Dario Meneguzzo - avvocato

sentenza TAR Veneto 760 del 2014

Sul termine per il deposito del ricorso (e dell’integrazione del contraddittorio) in materia di espropri

14 Lug 2014
14 Luglio 2014

Segnaliamo la sentenza del TAR Veneto n. 784 del 2014 per alcune questioni processuali in materia di esproprio.

La sentenza  ricorda che i termini per il deposito del ricorso presso la segretaria del TAR sono dimezzati e che questo vale anche per l'atto con cui si integra il contraddittorio a seguito dell'ordine del TAR.

L'omesso deposito in termini dell'atto di integrazione del contraddittorio rende il ricorso improcedibile.
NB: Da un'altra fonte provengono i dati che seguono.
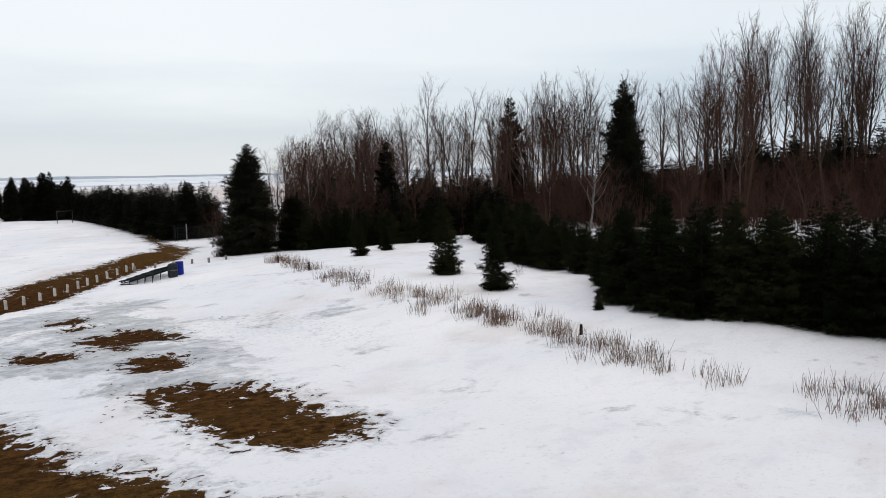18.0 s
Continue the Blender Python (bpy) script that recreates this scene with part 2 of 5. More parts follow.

 Per l'integrazione del contraddittorio si veda l'art. 49 c.3 del d.lgs 104/2010: "Il giudice, nell'ordinare l'integrazione del contraddittorio, fissa il relativo termine, indicando le parti cui il ricorso deve essere notificato. Può autorizzare, se ne ricorrono i presupposti, la notificazione per pubblici proclami prescrivendone le modalità. Se l'atto di integrazione del contraddittorio non è tempestivamente notificato e depositato, il giudice provvede ai sensi dell'articolo 35".

Il termine è dimidiato ai sensi dell’art. 119 c.p.a.,

L'articolo 35 prevede che nel caso in esame il ricorso venga dichiarato improcedibile.